The Boston Phoenix
October 14 - 21, 1999

[Editorial]

Starting over

The scandal at the Boston Redevelopment Authority reveals the bankruptcy of Mayor Menino's housing and development policies. Here are a few ideas for moving forward.

The decline and pending (at press time) fall of Boston Redevelopment Authority director Tom O'Brien -- obviously necessary, given the BRA's and City Hall's deplorable insensitivity to the affordable-housing crisis -- obscures a far larger problem: the utter bankruptcy of Mayor Tom Menino's housing and development policies.

Last week the Boston Globe Spotlight Team reported that O'Brien and other BRA officials had given permission for their $91,000-a-year chief-of-staff (make that former chief-of-staff) to buy a tony Charlestown condo meant for a moderate-income family.

Menino expressed the appropriate degree of outrage. But then Menino has a history of saying the right things, and of directing his outrage at everyone but himself.

The ugly truth is that Boston's efforts to manage development and provide affordable housing are now officially a shambles. In his State of the City address in January, Menino made affordable housing his number-one priority. Yet even as the BRA scandal fades, working-class and middle-class families continue to flee a city they no longer have the means to live in. Indeed, Boston is virtually as expensive to reside in as New York and San Francisco, the most expensive cities in the US. Several hundred artists are slated to lose their housing in and around the Fort Point Channel area over the next few years. There are rumblings that the convention center will end up costing far more than anticipated. And Menino seems ready to bless the Red Sox' plans for a new Fenway Park, despite serious concerns about traffic and unanswered questions about how much the taxpayers will ultimately be asked to pay and the potentially abusive use of eminent- domain powers.

Six years into his mayorship, Menino -- and the city -- need an agenda. A few ideas:

* Earlier this year Menino plucked one of Boston's brightest legislative stars, Charlotte Golar Richie, out of the State House to be his principal housing adviser, but she's rarely been heard from since. Perhaps Menino doesn't like the talk that Richie could be the city's first African-American (not to mention first female) mayor. But he did the right thing by picking her, and now she needs to be unleashed.

* As other observers have noted, one of Menino's problems is that he is loath to surround himself with smart, independent people. That has to end. Menino can start by naming a strong leader to replace O'Brien at the BRA. The first priority: changing the agency's internal culture. After all, O'Brien was not the only one to sign off on the sleazy Charlestown condo deal. Among the others who approved it was deputy director Paul McCann, who's reportedly under consideration to be the interim director. Clearly it's time to clean house.

* The budget and staff of the BRA have been cut by more than half since 1990. Now, in the middle of Boston's greatest boom in years, the BRA lacks the resources needed to take Boston into the next millennium. Those resources must be restored so that the BRA can reclaim its traditional role as a planning agency, rather than merely reacting with dubious effectiveness to development proposals as they are unveiled.

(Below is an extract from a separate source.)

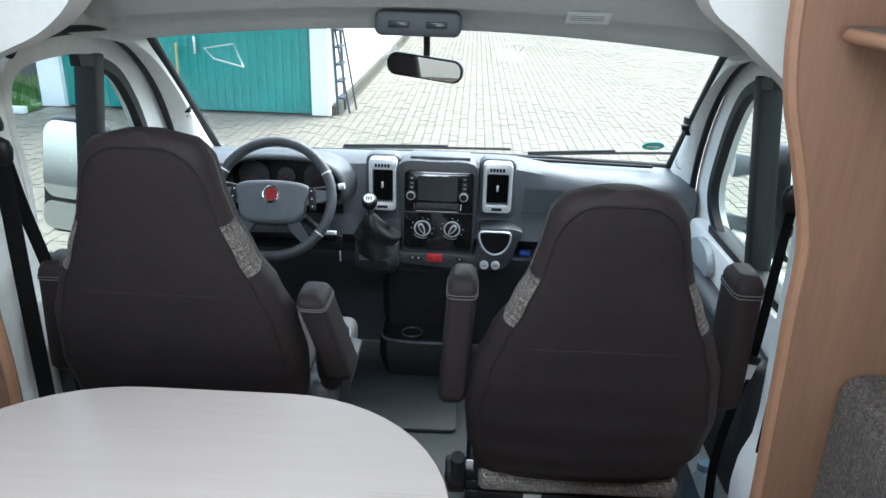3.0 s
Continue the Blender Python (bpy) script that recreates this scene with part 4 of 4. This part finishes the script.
def air_vent(x0, x1, z0, z1, y):
    v = part("air_vent", ring_prism(rounded(x0, x1, z0, z1, 0.016), rounded(x0 + 0.014, x1 - 0.013, z0 + 0.030, z1 - 0.040, 0.006), "y", y, y + 0.05, 0.005), M_SILVER, dash, "satin silver vent bezel")
    part("cavity", box(x0 + 0.014, x1 - 0.012, y + 0.03, y + 0.04, z0 + 0.028, z1 - 0.04), M_PEDESTAL, v)
    n = 7
    for k in range(n):
        xx = x0 + 0.015 + (x1 - x0 - 0.029) * (k + 0.5) / n
        part("slat", box(xx - 0.0013, xx + 0.0013, y + 0.010, y + 0.03, z0 + 0.030, z1 - 0.040, 0.0005, 1), M_PEDESTAL, v)
    part("tab", box((x0 + x1) / 2 - 0.004, (x0 + x1) / 2 + 0.004, y - 0.004, y + 0.008, (z0 + z1) / 2 - 0.01, (z0 + z1) / 2 + 0.012, 0.002), M_SILVER, v)
    for k in range(5):
        part("top_slot", box(x0 + 0.022 + 0.011 * k, x0 + 0.030 + 0.011 * k, y - 0.0012, y + 0.01, z1 - 0.030, z1 - 0.018, 0.0005, 1, m=None), M_BLACK, v)
    part("wheel", box((x0 + x1) / 2 - 0.018, (x0 + x1) / 2 + 0.018, y - 0.003, y + 0.01, z0 + 0.009, z0 + 0.019, 0.002), M_BLACK, v)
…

* The city council must return to its traditional role as a generator of ideas for how to deal with affordable housing and development. Under the city's strong-mayor charter, Menino will continue to call the shots. But the councilors, either individually or as a legislative body, should put together their own proposals and hold the mayor's feet to the fire.

* Neighborhood activists can't be given the final say on every development proposal, but neither can they be ignored to the extent that they are now. Menino shows great deference to city-council president Jim Kelly's South Boston constituents. But earlier this year Barbara Burnham, the mayor's choice to oversee planning and development in the Fenway, quit amid reports that she believed the neighborhood's concerns about the Red Sox' proposal and other development projects were not being listened to.

* There may be much to gain, and nothing to lose, by working with officials from surrounding communities and studying other cities around the country. Menino should be just as interested in what's going on in Somerville -- and San Francisco -- as he is in the internal operations of the BRA.

Since becoming the accidental mayor, Tom Menino has had a remarkably easy time of it. By most measures -- crime, the economy, even public education -- the city is in better shape than it has been in many years. The lack of affordable housing and the threat of overdevelopment are the kinds of problems created by success. Menino's legacy will be shaped in large part by how he deals with them.